Should the Company involuntarily terminate your employment for reasons other than for “Cause” or “Disability” (as these terms are defined in the Stock Plan) or death, and should such termination not result in eligibility for a
“Change of Control Payment” under your August 1, 2007 Amended and Restated Change of Control Cash Severance Agreement (“Change of Control Agreement”) with the Company, then, conditioned upon your execution and non-revocation
of a separation agreement in a form satisfactory to the Company (which shall contain, among other things, a full and general release of claims to the Company and its affiliates and their respective directors, officers, agents and employees) and your
compliance with your obligations set forth in your Non-Competition, Confidentiality and Intellectual Property
Agreement executed herewith, the Company shall provide you with: (a) payments equal to six (6) months of your then current base salary, payable in periodic installments over six
(6) months, in accordance with the Company’s normal payroll practices; and (b) if the Company is subject to the Consolidated Omnibus Budget Reconciliation Act (“COBRA”) or similar state law and if you properly elect to
receive benefits under COBRA, six (6) months of your COBRA premiums at the Company’s normal rate of contribution for employees for your coverage at the level in effect immediately prior to your termination. If you are entitled to a
“Change of Control Payment” under your Change of Control Agreement, then you shall not be entitled to the above-described payments and benefits.
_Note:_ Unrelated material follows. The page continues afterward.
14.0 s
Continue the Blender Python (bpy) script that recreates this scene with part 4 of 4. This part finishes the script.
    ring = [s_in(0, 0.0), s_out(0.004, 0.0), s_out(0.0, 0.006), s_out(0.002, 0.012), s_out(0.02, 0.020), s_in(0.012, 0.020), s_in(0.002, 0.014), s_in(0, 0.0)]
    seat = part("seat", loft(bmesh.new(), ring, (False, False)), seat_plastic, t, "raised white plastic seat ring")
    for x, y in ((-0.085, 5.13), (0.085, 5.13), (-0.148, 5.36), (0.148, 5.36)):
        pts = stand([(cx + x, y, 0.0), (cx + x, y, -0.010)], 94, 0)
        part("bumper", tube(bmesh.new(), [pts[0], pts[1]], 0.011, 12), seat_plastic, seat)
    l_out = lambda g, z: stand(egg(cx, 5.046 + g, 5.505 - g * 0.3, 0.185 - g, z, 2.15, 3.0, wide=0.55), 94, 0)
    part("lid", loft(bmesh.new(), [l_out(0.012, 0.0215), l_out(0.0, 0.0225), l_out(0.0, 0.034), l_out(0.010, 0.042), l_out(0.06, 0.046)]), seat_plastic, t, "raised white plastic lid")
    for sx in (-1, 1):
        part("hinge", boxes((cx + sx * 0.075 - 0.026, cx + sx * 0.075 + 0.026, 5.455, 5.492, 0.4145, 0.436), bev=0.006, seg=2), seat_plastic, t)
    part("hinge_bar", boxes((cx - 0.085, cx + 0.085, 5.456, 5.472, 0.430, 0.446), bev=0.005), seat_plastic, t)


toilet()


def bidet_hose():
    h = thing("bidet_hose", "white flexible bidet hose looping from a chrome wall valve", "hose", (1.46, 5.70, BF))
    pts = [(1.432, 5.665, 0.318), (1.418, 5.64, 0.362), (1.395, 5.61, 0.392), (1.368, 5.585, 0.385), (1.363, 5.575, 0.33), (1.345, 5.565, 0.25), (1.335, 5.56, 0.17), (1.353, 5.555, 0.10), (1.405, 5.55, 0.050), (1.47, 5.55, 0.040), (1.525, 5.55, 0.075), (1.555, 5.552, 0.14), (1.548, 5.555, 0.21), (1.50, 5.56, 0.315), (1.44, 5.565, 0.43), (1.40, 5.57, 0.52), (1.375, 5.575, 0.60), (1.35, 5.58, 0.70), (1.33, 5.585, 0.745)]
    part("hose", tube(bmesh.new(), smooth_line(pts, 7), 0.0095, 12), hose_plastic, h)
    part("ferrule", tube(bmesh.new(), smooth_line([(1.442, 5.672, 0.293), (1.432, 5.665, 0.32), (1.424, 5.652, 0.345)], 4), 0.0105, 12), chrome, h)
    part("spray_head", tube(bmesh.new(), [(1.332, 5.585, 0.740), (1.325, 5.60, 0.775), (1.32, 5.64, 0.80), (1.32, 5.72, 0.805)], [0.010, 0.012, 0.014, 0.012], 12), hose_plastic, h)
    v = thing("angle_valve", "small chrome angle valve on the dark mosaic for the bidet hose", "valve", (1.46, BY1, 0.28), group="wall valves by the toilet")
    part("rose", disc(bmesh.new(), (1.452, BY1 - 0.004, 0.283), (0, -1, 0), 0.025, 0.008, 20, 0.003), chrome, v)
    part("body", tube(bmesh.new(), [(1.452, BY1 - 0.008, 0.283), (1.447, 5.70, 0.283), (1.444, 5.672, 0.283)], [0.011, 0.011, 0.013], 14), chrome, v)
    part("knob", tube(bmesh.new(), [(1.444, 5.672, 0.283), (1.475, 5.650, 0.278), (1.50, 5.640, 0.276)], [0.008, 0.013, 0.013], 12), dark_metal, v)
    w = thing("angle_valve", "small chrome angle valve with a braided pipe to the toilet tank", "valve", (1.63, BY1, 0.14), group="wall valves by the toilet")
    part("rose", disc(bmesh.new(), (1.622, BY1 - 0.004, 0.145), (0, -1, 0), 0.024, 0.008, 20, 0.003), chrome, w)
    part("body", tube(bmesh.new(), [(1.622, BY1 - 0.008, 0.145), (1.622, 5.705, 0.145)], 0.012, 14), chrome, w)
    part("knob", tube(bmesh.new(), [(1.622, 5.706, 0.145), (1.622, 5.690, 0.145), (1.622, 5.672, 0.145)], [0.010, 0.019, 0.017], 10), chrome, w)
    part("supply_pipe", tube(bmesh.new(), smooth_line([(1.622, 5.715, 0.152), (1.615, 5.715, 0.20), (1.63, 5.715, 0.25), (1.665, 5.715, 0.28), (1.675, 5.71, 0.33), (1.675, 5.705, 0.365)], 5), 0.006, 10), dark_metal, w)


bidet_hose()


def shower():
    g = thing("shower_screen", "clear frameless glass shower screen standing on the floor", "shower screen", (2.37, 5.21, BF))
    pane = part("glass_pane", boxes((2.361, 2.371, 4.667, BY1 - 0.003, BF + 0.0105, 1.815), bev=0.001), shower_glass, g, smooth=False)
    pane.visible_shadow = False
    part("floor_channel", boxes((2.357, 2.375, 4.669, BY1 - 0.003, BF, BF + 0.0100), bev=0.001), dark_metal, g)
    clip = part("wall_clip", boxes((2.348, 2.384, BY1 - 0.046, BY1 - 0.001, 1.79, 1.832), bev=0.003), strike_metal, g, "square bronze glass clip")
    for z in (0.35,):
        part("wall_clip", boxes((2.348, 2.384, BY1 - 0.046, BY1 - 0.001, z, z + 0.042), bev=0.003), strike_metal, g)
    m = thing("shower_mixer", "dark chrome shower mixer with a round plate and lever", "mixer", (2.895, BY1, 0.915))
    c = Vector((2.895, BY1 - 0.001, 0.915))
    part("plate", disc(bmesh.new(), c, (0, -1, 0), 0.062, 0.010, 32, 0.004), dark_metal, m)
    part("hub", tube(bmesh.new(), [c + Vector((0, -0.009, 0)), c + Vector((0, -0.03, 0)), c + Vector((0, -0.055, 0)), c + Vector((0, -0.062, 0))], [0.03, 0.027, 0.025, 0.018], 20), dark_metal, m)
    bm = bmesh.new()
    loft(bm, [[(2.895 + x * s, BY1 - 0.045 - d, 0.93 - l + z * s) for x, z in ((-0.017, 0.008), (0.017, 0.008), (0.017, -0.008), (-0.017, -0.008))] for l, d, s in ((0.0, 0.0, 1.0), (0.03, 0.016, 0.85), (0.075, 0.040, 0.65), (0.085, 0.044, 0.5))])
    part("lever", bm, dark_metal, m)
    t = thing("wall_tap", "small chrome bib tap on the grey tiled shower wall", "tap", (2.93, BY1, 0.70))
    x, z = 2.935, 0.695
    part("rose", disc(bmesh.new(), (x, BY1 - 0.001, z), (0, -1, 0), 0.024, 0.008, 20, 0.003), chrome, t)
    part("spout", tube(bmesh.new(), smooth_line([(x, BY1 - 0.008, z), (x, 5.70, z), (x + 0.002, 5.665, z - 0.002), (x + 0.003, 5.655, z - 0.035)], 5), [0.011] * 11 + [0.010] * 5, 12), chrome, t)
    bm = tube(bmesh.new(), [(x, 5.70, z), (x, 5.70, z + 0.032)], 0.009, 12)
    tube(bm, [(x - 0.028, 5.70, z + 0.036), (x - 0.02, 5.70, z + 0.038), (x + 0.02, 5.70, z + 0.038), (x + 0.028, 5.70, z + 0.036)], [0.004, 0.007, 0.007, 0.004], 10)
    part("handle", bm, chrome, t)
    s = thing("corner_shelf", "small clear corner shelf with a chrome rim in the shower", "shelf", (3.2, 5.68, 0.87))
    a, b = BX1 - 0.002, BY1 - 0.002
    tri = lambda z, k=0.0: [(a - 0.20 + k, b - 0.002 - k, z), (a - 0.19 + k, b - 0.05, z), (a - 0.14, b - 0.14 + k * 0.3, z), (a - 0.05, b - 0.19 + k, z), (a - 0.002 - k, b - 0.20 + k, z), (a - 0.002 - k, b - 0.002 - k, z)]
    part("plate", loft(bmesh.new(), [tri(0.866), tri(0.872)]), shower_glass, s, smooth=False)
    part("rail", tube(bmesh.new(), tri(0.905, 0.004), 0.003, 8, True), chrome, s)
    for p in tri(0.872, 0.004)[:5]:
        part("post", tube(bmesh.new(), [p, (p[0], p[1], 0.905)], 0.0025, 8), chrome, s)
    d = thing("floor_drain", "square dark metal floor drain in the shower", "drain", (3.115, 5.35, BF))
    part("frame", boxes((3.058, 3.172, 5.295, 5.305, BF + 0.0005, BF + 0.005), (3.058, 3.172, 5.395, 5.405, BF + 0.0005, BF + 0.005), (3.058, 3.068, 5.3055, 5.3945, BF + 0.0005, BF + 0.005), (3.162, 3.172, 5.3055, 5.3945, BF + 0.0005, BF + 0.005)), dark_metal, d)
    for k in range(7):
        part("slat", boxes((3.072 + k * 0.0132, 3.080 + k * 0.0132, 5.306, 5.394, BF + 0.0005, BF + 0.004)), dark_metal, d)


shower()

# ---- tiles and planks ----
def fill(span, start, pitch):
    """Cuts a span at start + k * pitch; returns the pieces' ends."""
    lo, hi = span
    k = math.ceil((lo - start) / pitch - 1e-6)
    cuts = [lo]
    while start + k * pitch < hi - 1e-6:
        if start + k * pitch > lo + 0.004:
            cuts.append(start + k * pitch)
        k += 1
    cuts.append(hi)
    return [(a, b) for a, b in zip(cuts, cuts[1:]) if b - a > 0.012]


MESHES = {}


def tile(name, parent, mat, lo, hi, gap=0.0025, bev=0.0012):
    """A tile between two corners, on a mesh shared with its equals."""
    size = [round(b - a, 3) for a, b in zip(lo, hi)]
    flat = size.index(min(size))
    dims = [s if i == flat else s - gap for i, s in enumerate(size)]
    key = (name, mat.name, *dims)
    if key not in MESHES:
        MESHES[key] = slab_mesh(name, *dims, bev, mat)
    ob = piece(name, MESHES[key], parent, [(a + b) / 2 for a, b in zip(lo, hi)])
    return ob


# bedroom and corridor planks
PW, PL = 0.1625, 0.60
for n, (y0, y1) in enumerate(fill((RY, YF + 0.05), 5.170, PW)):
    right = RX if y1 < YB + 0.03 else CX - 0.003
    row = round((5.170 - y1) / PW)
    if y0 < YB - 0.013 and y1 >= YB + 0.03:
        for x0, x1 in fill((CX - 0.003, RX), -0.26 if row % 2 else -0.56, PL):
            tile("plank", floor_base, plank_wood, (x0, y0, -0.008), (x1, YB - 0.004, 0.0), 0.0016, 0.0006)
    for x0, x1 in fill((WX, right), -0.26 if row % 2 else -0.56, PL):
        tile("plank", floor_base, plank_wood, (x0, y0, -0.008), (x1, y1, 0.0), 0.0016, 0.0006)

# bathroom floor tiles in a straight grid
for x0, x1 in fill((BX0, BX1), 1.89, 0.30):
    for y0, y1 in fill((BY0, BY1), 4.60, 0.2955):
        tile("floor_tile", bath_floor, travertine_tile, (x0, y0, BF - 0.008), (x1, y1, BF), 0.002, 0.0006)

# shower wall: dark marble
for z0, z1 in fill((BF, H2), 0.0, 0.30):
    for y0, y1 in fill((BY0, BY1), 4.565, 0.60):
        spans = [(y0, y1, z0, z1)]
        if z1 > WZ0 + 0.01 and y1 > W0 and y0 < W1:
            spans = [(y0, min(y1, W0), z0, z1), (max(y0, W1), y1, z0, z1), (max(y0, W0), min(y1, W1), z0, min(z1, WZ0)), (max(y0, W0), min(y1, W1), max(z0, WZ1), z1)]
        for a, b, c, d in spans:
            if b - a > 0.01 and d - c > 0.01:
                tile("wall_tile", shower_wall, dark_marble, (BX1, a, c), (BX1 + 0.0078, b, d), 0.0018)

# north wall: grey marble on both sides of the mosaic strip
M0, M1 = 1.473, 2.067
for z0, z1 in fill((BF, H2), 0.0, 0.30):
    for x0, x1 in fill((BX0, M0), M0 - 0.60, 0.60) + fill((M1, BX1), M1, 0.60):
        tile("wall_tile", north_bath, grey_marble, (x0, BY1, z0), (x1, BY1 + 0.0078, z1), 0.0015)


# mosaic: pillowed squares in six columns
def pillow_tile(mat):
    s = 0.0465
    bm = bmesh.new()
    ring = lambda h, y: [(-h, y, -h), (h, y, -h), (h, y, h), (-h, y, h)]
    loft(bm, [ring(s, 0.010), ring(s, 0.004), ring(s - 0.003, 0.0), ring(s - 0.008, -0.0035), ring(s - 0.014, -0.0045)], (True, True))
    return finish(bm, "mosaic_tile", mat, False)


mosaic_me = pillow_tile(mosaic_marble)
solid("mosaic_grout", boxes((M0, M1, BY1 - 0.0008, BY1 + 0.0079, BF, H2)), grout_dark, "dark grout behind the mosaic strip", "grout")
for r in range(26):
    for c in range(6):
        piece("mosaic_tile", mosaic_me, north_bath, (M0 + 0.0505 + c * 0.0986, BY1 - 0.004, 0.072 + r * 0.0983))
6. The Company considers the protection of its confidential information, proprietary materials and goodwill to be extremely important and, as part of your employment with the Company, you have been and
shall be exposed to, and provided with, valuable confidential and/or trade secret information concerning the Company and its present and prospective clients. As a condition of your continued employment and receipt of the compensation and benefits
described herein, you agree to enter into the enclosed Non-Competition, Confidentiality and Intellectual Property Agreement.
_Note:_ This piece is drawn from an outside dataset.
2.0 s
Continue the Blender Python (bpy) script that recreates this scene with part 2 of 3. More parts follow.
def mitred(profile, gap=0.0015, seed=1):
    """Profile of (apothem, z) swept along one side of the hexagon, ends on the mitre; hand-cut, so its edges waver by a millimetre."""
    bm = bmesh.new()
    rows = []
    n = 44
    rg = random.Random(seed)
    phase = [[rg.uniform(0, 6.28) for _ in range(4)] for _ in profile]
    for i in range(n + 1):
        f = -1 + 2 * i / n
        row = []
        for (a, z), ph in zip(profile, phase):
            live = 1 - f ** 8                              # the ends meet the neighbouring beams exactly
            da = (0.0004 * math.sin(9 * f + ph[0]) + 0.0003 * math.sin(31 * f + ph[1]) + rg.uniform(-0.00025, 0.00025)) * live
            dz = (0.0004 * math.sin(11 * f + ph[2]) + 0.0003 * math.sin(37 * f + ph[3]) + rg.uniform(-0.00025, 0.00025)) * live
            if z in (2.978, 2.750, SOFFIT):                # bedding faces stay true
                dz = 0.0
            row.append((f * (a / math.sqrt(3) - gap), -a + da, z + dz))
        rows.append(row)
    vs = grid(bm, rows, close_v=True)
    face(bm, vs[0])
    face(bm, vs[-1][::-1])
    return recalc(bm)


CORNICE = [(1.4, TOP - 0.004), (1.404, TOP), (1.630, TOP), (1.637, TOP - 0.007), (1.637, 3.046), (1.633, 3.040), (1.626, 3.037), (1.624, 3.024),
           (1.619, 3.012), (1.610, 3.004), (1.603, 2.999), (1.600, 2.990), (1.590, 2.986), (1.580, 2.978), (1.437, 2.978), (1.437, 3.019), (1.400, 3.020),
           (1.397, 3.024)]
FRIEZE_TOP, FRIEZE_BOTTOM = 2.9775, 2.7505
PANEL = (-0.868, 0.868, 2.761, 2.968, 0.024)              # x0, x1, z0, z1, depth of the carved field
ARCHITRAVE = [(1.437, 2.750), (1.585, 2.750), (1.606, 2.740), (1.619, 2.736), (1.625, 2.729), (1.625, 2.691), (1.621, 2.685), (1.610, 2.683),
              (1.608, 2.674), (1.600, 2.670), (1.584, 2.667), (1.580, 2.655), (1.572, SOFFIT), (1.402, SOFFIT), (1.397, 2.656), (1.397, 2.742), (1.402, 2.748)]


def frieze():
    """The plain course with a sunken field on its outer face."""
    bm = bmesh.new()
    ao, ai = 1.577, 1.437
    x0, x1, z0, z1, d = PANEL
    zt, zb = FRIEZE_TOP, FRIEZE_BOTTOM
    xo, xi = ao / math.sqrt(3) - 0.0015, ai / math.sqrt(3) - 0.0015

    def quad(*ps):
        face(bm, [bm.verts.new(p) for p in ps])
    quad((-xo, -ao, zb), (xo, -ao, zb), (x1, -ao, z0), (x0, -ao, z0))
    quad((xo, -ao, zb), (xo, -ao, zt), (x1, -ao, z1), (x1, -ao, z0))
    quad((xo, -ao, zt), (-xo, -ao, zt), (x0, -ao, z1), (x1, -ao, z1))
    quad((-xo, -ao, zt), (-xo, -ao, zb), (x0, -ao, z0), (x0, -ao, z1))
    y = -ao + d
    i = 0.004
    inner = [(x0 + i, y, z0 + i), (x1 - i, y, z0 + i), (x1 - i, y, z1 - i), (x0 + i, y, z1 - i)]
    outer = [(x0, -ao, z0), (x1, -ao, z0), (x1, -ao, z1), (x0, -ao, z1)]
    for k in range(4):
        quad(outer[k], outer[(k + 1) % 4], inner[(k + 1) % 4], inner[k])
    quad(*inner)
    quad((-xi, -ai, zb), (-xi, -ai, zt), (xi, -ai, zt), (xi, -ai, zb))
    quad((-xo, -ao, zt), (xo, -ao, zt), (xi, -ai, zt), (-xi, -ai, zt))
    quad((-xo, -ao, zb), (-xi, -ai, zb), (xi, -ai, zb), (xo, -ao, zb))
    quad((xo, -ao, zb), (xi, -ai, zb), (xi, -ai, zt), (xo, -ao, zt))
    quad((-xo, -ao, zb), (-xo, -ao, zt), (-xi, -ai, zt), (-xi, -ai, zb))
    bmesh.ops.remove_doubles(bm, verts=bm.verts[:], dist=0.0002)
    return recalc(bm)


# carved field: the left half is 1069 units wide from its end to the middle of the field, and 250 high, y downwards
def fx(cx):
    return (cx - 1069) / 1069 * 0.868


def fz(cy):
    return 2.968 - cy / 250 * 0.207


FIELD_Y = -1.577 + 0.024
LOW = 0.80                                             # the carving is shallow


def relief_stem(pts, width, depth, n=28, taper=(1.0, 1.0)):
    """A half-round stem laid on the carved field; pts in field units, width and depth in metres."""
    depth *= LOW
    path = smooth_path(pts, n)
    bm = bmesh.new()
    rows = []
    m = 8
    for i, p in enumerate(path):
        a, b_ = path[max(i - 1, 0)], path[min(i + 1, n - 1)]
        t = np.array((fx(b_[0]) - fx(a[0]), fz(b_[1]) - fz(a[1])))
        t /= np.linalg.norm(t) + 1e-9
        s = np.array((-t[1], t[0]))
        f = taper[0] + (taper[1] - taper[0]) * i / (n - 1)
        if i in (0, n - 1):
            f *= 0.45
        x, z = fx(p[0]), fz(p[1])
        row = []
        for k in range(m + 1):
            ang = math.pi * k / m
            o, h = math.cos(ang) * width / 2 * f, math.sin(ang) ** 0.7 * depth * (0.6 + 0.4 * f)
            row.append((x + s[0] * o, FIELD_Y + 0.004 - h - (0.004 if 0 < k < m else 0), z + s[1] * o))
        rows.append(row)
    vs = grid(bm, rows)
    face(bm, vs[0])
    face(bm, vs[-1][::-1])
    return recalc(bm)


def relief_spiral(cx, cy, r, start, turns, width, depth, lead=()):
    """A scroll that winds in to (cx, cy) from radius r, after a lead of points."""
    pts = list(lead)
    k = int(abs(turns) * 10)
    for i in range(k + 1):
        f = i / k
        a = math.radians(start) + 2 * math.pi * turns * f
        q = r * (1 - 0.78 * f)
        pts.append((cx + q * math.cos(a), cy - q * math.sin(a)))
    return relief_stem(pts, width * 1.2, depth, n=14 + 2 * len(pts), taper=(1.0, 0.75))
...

7. Other than the modifications described above, along with the Non-Competition, Confidentiality and Intellectual Property Agreement that
you will execute herewith, your employment with the Company shall continue under the same terms and conditions as in existence prior to the Effective Date (including, but not limited to, the terms and conditions of your June 27, 2000 Offer
Letter Agreement with the Company and the Change of Control Agreement).
8. You acknowledge and agree that if any offer
letter, employment agreement or related agreement requires a consent to a change or modification in any term or condition of employment, or prior written notice of any such change or modification, then the parties’ signing of this Side Letter
Agreement shall constitute such written consent and/or prior written notice. You further acknowledge and agree that, to the extent that any offer letter, employment agreement or related agreement provides an ability to resign for “Good
Reason” and receive a form of compensation pursuant to such resignation, you waive and release any claim that the modifications described herein constitute “Good Reason.”
[Signature Page to Follow]
Aram, we consider you a key member of our team, and look forward to continuing a productive
and mutually beneficial relationship. If the foregoing correctly sets forth our understanding, please sign, date and return the enclosed copy of this Side Letter Agreement to Xxxxxx Xxxxx within five (5) days.